Enhanced high rate capability of dual-phase Li_4Ti_5O_(12)-TiO_2 induced by pseudocapacitive effect

摘要

The dual-phase Li_4Ti_5O_(12)-TiO_2 nanocomposite is successfully synthesized by a hydrothermal route with adding thiourea. The electrochemical performance of the dual-phase nanocomposite as anode for lithium-ion batteries is investigated by the galvanostatic method, cyclic voltammetry and electrochemical impedance spectra. It is demonstrated that the dual-phase Li_4Ti_5O_(12)-TiO_2 nanocomposite presents the improved electrochemical performance over individual single phase Li_4Ti_5O_(12) and anatase TiO_2 samples. After 300 cycles at 1 C, the dual-phase Li_4Ti_5O_(12)-TiO_2 nanocomposite can still maintain the large discharge capacity of 116 mAh g~(-1).

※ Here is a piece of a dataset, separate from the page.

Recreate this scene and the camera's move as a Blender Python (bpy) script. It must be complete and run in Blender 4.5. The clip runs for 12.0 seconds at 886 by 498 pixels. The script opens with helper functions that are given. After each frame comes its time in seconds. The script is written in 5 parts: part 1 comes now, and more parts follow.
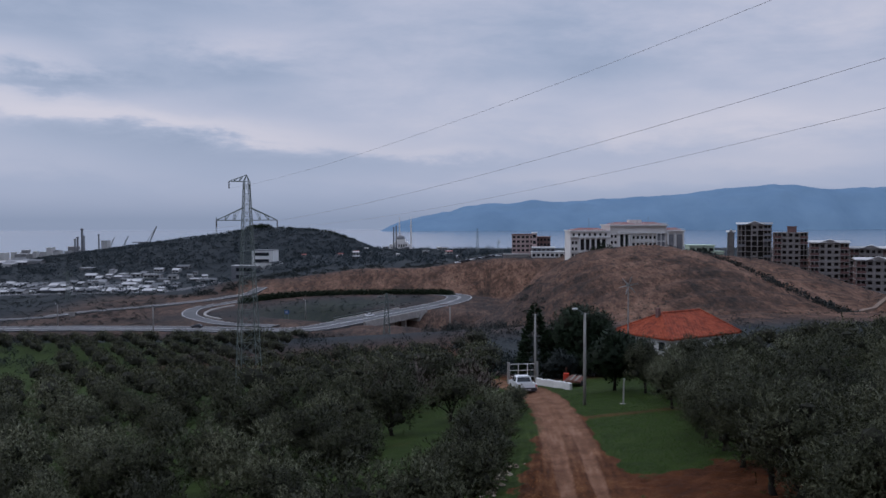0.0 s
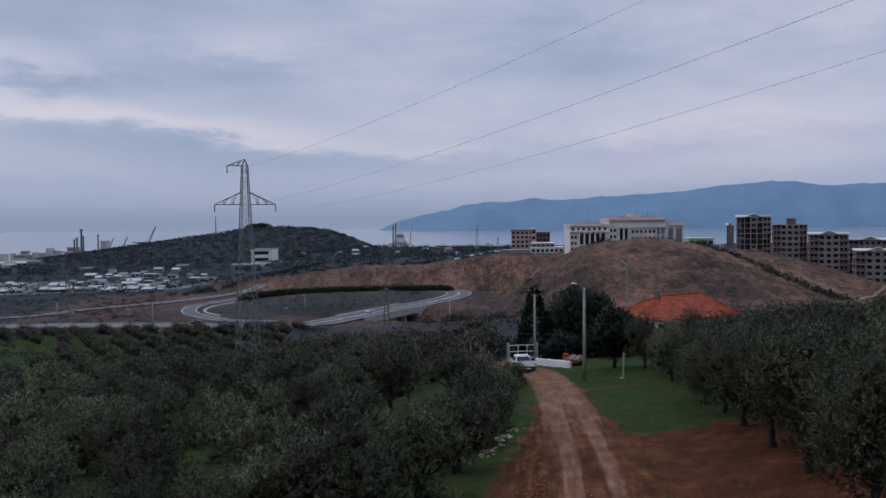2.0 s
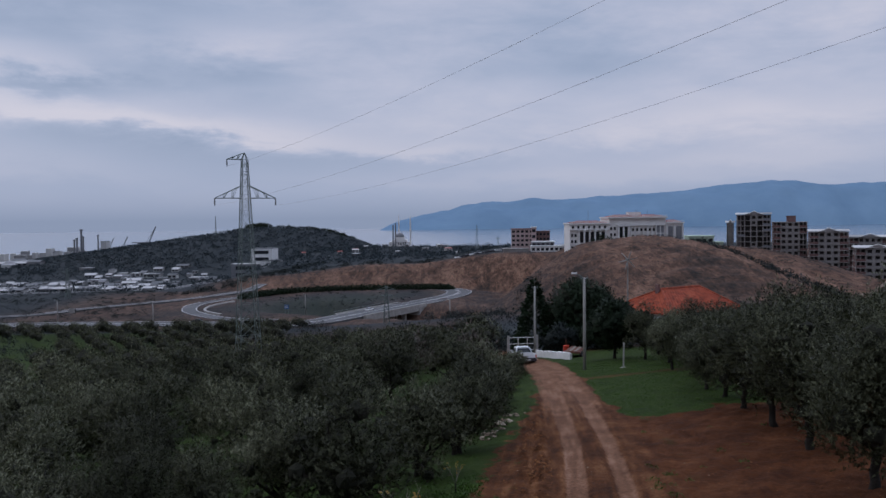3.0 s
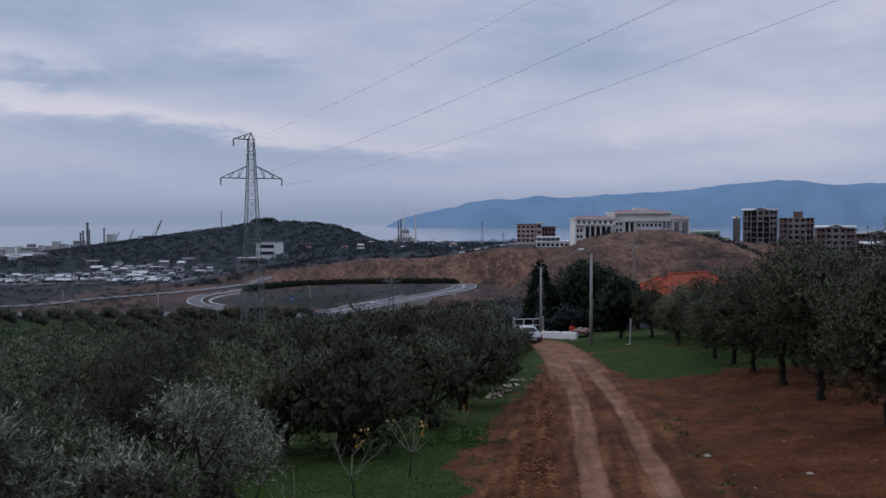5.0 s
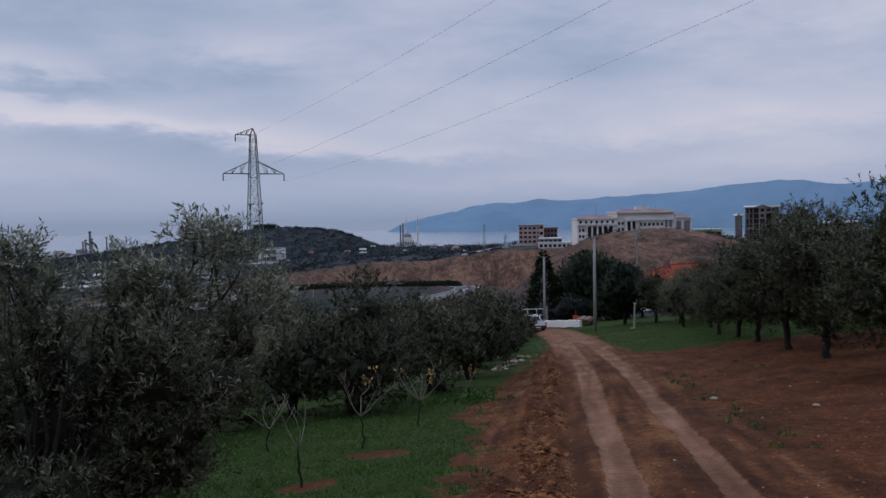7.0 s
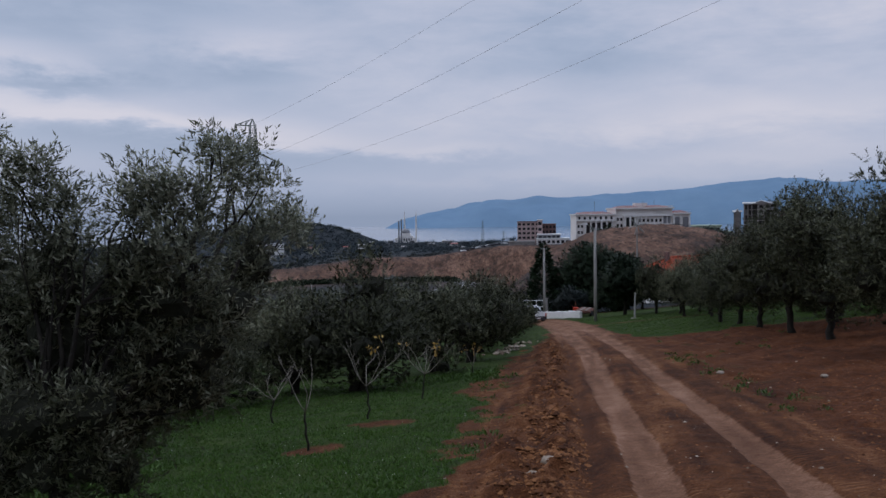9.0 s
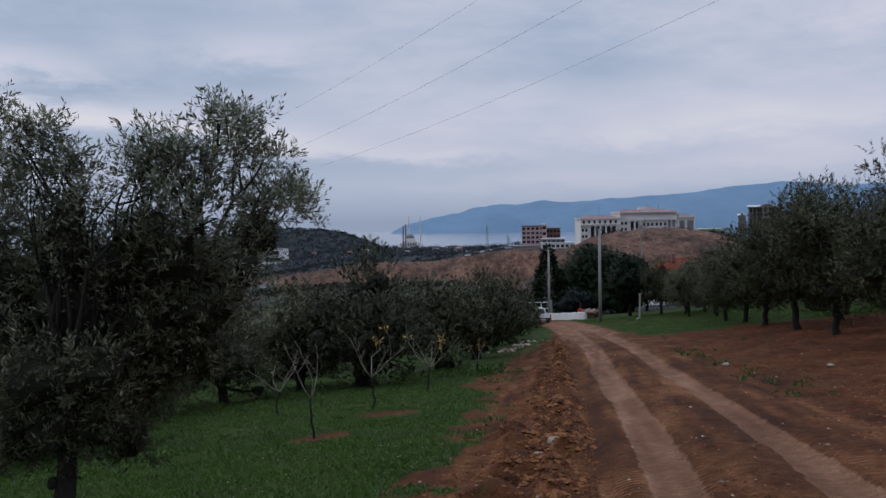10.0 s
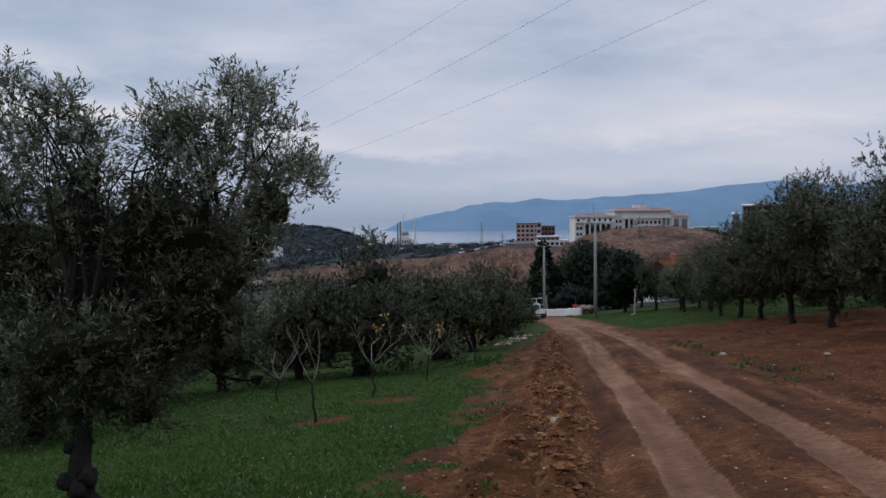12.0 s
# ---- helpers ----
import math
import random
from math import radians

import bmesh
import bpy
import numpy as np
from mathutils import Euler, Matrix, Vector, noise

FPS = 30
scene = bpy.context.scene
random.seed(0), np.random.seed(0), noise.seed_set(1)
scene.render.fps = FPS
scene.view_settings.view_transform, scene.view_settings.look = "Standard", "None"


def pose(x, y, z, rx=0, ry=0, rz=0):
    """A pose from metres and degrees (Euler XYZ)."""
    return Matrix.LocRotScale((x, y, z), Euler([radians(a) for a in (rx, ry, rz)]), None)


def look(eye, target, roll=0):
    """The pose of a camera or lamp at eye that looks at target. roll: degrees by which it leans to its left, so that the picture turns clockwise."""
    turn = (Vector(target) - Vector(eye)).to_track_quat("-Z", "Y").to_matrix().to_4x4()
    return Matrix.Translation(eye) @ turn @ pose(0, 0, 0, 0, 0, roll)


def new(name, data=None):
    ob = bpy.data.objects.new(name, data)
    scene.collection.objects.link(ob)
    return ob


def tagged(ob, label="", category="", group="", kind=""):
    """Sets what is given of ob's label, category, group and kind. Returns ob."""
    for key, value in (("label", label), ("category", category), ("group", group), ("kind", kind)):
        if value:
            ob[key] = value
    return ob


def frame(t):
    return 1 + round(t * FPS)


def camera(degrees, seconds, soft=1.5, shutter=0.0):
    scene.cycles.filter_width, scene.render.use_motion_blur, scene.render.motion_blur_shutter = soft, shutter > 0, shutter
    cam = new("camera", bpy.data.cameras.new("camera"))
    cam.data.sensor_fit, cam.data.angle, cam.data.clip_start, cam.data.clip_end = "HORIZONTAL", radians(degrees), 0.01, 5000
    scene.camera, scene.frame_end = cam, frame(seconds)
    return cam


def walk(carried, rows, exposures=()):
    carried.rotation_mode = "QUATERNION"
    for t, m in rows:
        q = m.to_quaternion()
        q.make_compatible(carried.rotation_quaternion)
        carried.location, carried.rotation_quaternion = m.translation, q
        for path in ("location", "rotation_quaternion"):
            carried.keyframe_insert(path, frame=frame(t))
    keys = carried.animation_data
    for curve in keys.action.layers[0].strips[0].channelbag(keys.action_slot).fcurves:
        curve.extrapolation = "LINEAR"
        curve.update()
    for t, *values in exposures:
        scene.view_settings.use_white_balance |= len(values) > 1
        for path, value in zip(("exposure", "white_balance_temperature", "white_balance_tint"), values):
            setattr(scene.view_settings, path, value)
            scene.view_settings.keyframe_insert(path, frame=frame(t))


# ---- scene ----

It indicates that the as-prepared nanocomposite can endure great changes of various discharge current densities to retain a good stability. The large discharge capacity of 132 mAh g~(-1) is also obtained at the large current density of 1600mAg~(-1) upon cycling. In particular, as verified by the cyclic voltammetry, the pseudocapacitive effect is induced due to the presence of abundant phase interfaces in the dual-phase Li_4Ti_5O_(12)-TiO_2 nanocomposite, which is beneficial to the enhanced high rate capability and good cycle stability.